How are you being selfless then? You often claimed that you're selfless and all for everybody else around you... But no, trust me, you're just about as selfish as any other people too at moments too. Sometimes, even more selfish than me. You're just more giving compared to others. Just like me and every other self-centered person, you failed to consider my goddamn feelings before you do something.
"Do I put myself in other shoes?"
I did. This time, you didn't.
"Am I often too impulsive in making important decisions?"
I admit I often am. But, this time, I have thought it through. L talked to me yesterday night and said that next time if I was to mention that dreadful B word again, I need to think about the consequences of my actions/decisions seriously before committing any important decisions.
I thought it out yesterday night and today's morning and I finally came up with a decision/conclusion. Your actions this morning further insinuated my decision.
L asked me what do I truly want if we do separates, I said "me, to finally feel liberated and stop expecting. him, to stop being binded by my senseless expectations, and to gain his rightful/deserving freedom."
Then, I thought about the possibility of getting him back again and how would life be if it all went back to normal, as it was before.
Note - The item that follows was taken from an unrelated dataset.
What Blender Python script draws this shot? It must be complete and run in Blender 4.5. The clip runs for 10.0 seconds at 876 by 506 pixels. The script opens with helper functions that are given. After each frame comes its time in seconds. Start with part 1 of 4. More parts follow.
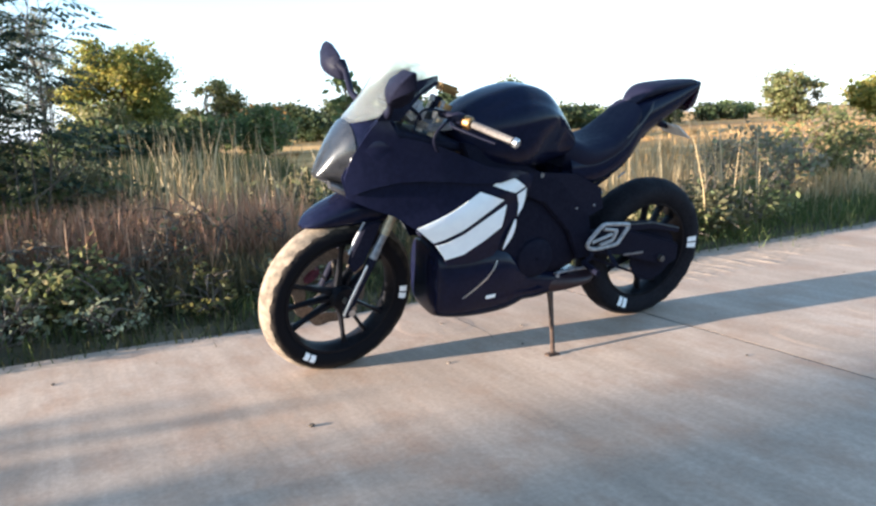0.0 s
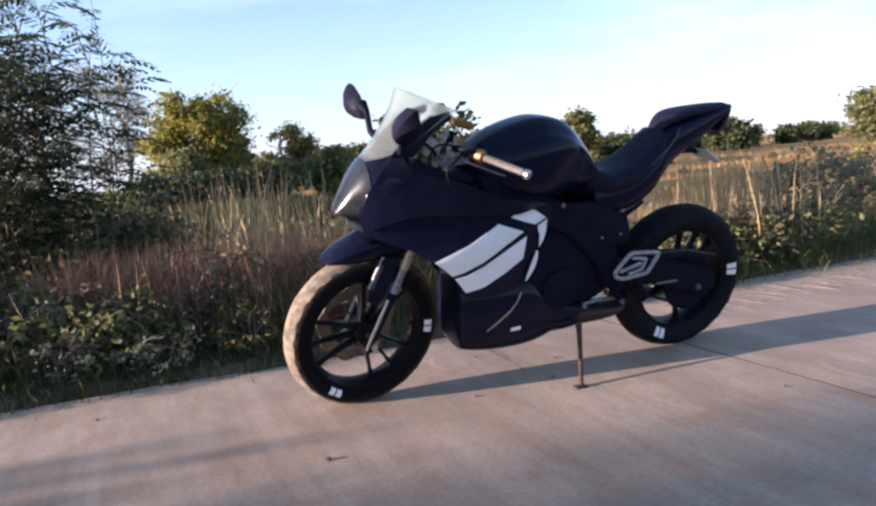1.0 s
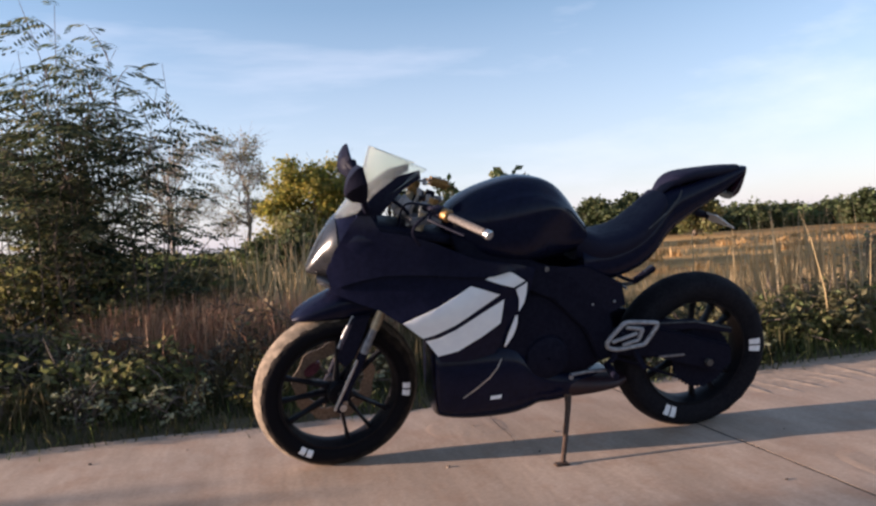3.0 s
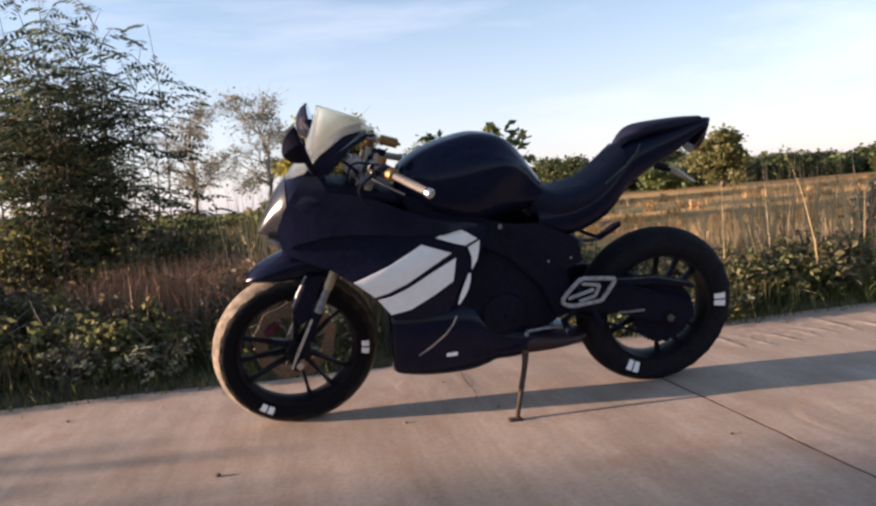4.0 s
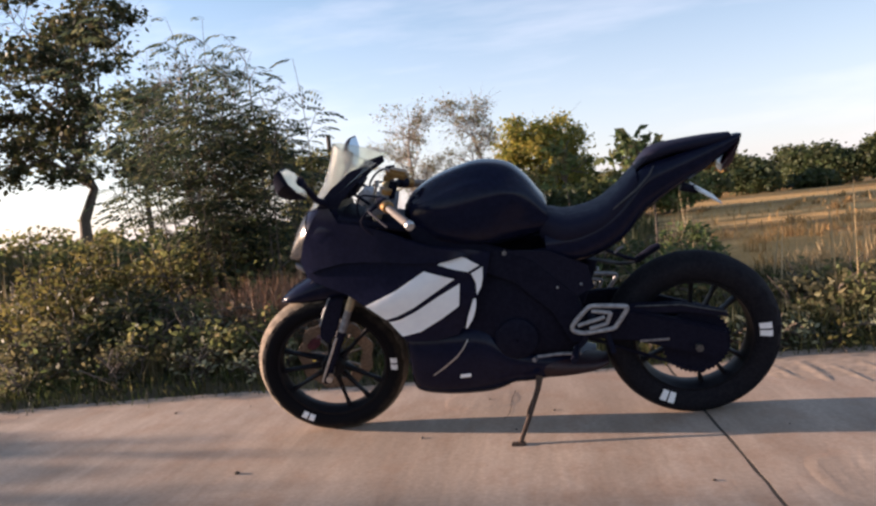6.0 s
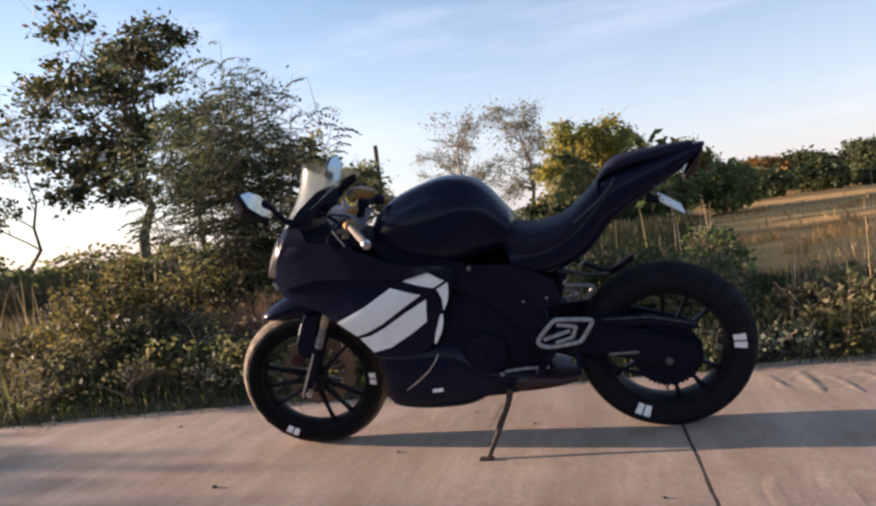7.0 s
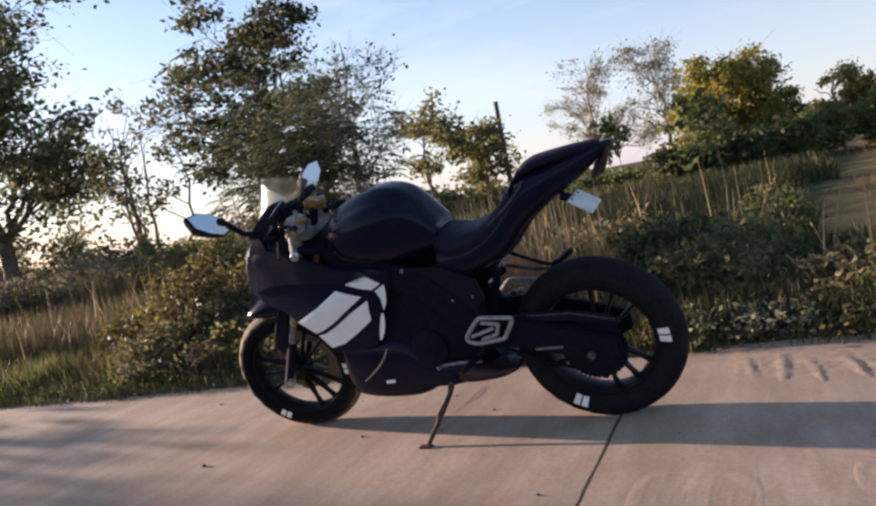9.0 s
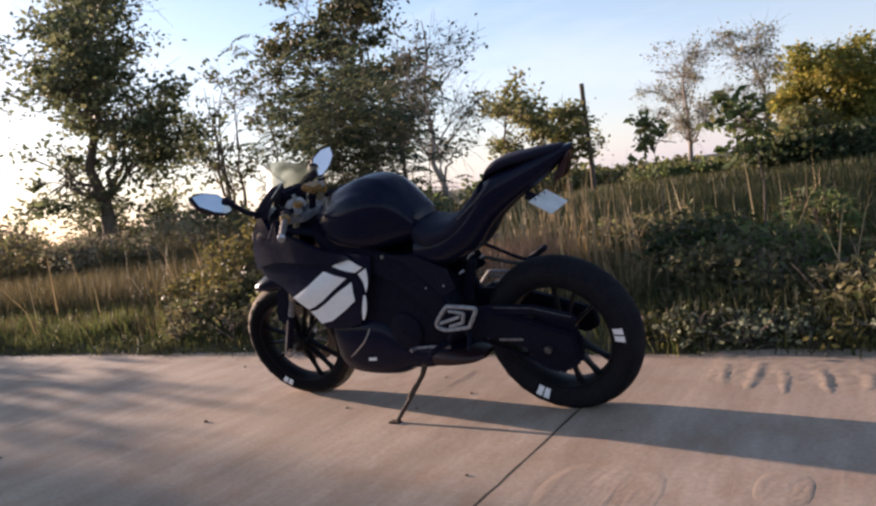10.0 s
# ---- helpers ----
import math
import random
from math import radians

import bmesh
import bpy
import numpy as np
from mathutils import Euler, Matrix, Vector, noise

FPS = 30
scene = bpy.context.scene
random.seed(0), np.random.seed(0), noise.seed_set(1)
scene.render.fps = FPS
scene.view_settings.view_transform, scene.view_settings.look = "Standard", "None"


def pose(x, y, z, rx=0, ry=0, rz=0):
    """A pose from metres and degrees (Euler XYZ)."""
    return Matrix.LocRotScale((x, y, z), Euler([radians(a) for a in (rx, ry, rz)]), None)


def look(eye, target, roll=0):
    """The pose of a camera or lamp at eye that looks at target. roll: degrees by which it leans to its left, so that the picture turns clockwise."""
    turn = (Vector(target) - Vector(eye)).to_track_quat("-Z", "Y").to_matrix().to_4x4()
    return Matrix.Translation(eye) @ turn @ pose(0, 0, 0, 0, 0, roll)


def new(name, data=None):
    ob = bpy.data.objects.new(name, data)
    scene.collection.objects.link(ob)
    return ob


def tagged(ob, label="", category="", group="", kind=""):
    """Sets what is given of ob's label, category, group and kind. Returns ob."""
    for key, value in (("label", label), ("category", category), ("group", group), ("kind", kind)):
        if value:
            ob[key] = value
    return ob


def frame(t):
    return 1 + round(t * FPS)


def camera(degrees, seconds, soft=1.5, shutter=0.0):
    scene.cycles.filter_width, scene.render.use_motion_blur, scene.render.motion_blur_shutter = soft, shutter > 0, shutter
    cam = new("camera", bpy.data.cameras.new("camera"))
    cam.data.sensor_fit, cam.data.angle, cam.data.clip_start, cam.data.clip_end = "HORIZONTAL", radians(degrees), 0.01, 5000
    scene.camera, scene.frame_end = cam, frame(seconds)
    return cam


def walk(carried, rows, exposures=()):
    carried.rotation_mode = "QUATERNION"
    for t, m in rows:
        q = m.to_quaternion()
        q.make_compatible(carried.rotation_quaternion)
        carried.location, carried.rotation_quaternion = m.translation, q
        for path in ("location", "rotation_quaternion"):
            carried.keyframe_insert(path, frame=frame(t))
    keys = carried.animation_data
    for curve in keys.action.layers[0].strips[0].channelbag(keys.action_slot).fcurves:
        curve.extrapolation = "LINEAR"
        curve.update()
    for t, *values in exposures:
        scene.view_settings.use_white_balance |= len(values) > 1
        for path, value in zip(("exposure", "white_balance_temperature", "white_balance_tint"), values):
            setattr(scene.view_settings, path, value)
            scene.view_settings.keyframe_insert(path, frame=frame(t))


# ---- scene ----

Then I realized the chances are 0%, we might be happy again but we can never go back to how we was before.
Guardless against you. Innocent and pure again like before. - No longer happening anymore. Sorry.
Just like in divorce papers... irreconcilable differences exist between the both of us. You often say love is enough to guide us back to each other. Wrong. I still love you, very much, in fact, but I am really losing my way in finding the You that I fell in love with, and I an sure you find it the same way about me too.
I am no longer the Me that you fell in love with.